Wie können wir den Trend zunehmender Akademisierung unserer Gesellschaft und die positiven Erfahrungen der betrieblichen Ausbildung, für die unser Bildungssystem weltweit geschätzt wird, in Einklang bringen, statt sie gegeneinander auszuspielen? Wie erreichen wir eine Stärkung unseres dualen Ausbildungssystems? Wie können die Aufstiegs- und Qualifizierungschancen verbessert werden? Wie begeistern wir mehr Schüler*innen für eine betriebliche Ausbildung oder ein duales Studium?
Teil 4: Wie steigern wir die Attraktivität der Berufsausbildung?
Stadtgespräch am Mittwoch, den 11.09.2019 um 17:00 Uhr
Vergangenes Jahr meldete die Berliner Wirtschaft ein neues Rekordhoch von 5722 unbesetzten Lehrstellen in der Stadt. Ein Anstieg zum Vorjahr um 25 Prozent. Gleichzeitig stieg auch die Zahl der abgelehnten Bewerber auf 6773 Jugendliche. Ungenügende Kenntnis der Ausbildungsberufe sowie ein Mangel an Ausbildungsreife und Flexibilität lauten die Vorwürfe. Unverkennbar besteht aber auch ein starkes Missverhältnis zwischen den Erwartungen der Jugendlichen und der Attraktivität von Ausbildungsberufen bei Bezahlung, Arbeitszeiten und Aufstiegsmöglichkeiten.
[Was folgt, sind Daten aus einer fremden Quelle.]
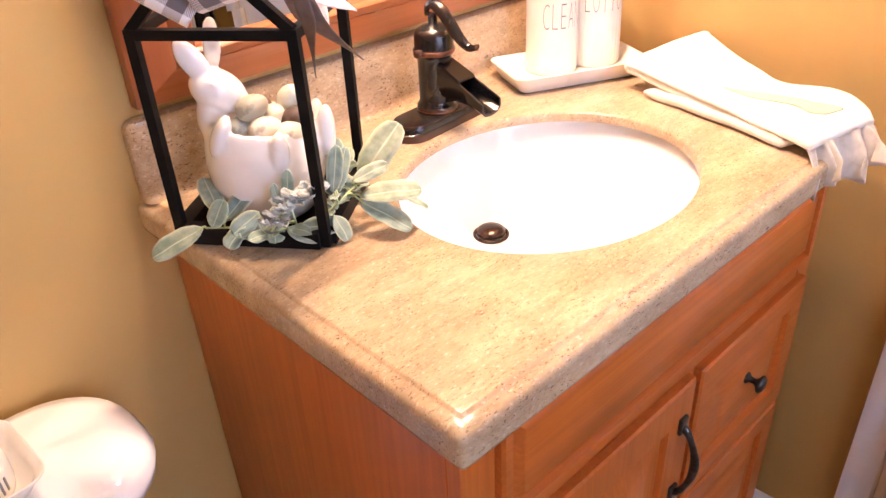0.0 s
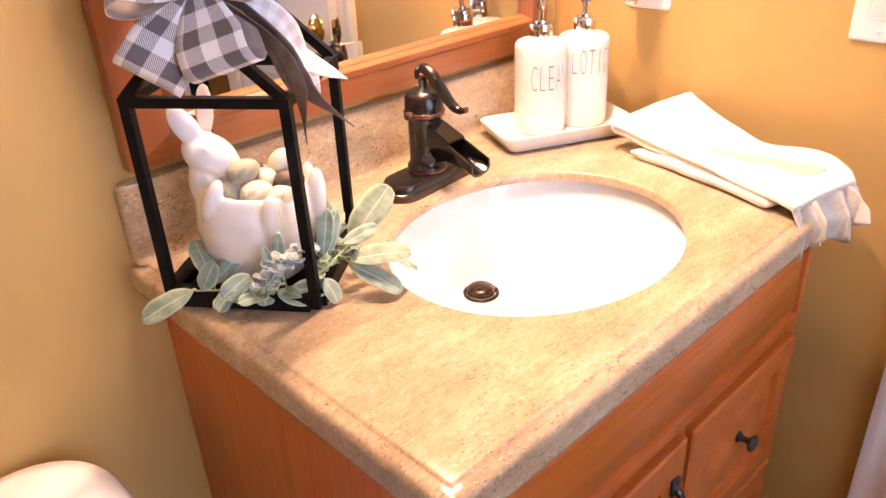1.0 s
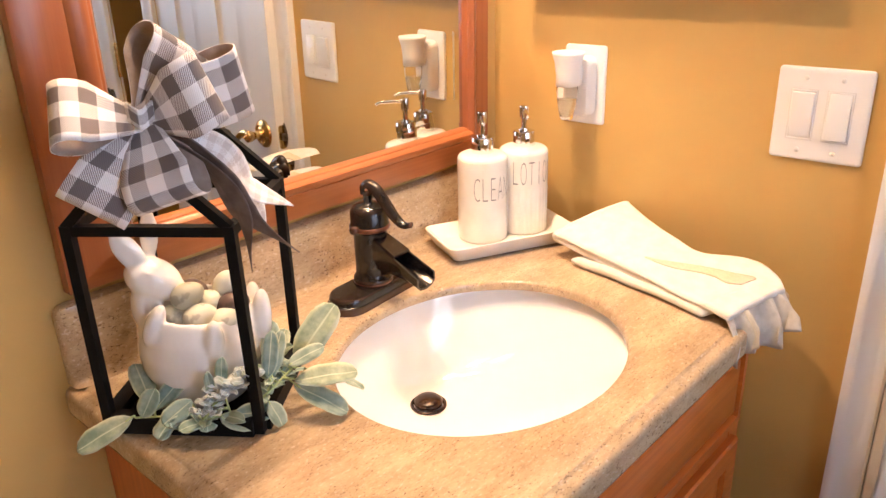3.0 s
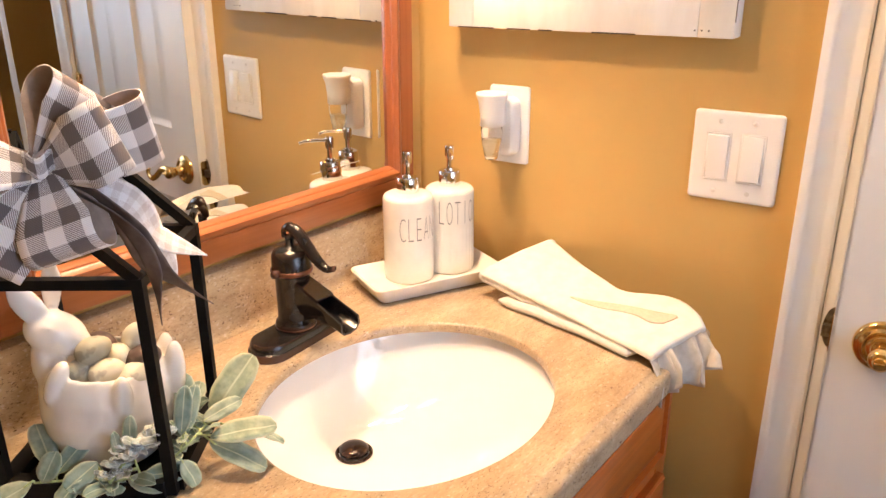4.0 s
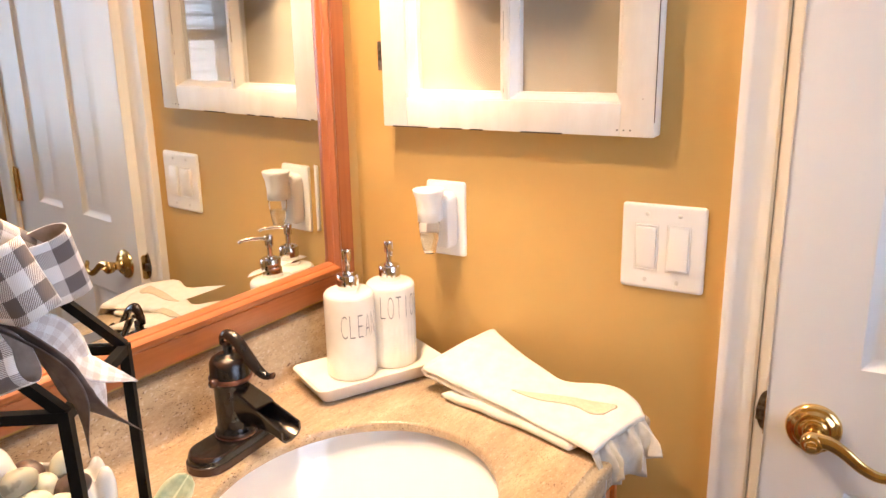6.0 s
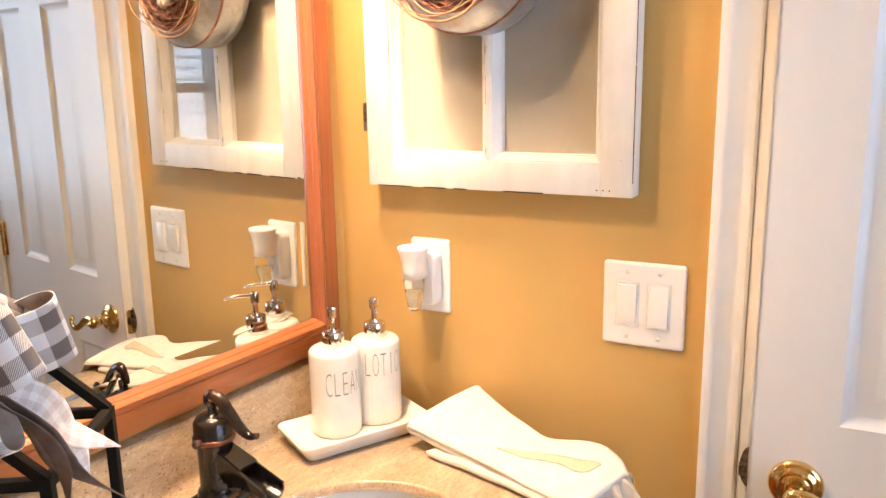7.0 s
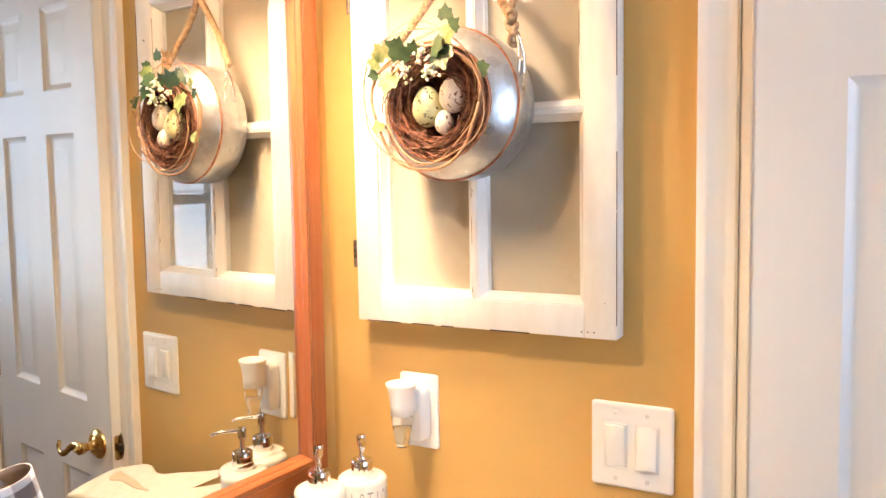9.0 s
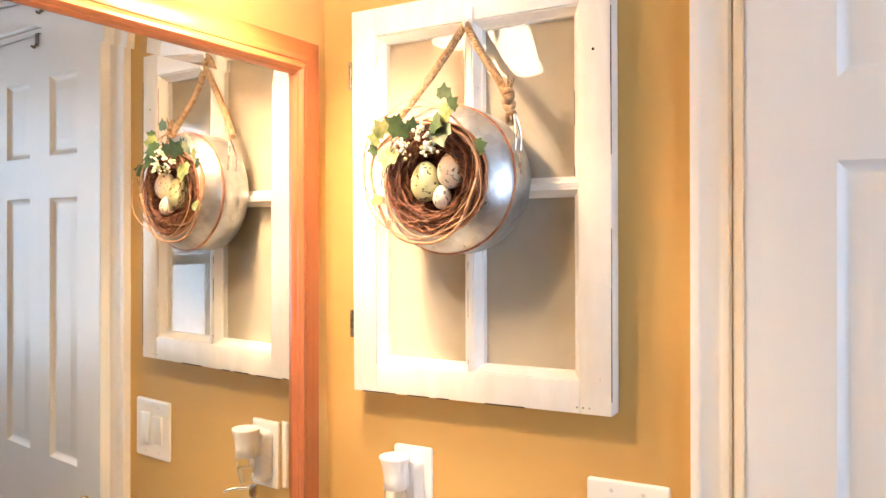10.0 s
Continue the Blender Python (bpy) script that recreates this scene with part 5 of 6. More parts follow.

Wie können die Arbeits- und Ausbildungsbedingungen im Lehrberuf verbessert werden? Welche Branchen brauchen besondere Unterstützung? Ein Drittel der Lehrverträge wird in Berlin vor Ausbildungsende wieder aufgelöst, wie kann man dieser Entwicklung entgegenwirken? Wie können Unternehmen und Betriebe in der Aus- und Weiterbildung unterstützt werden?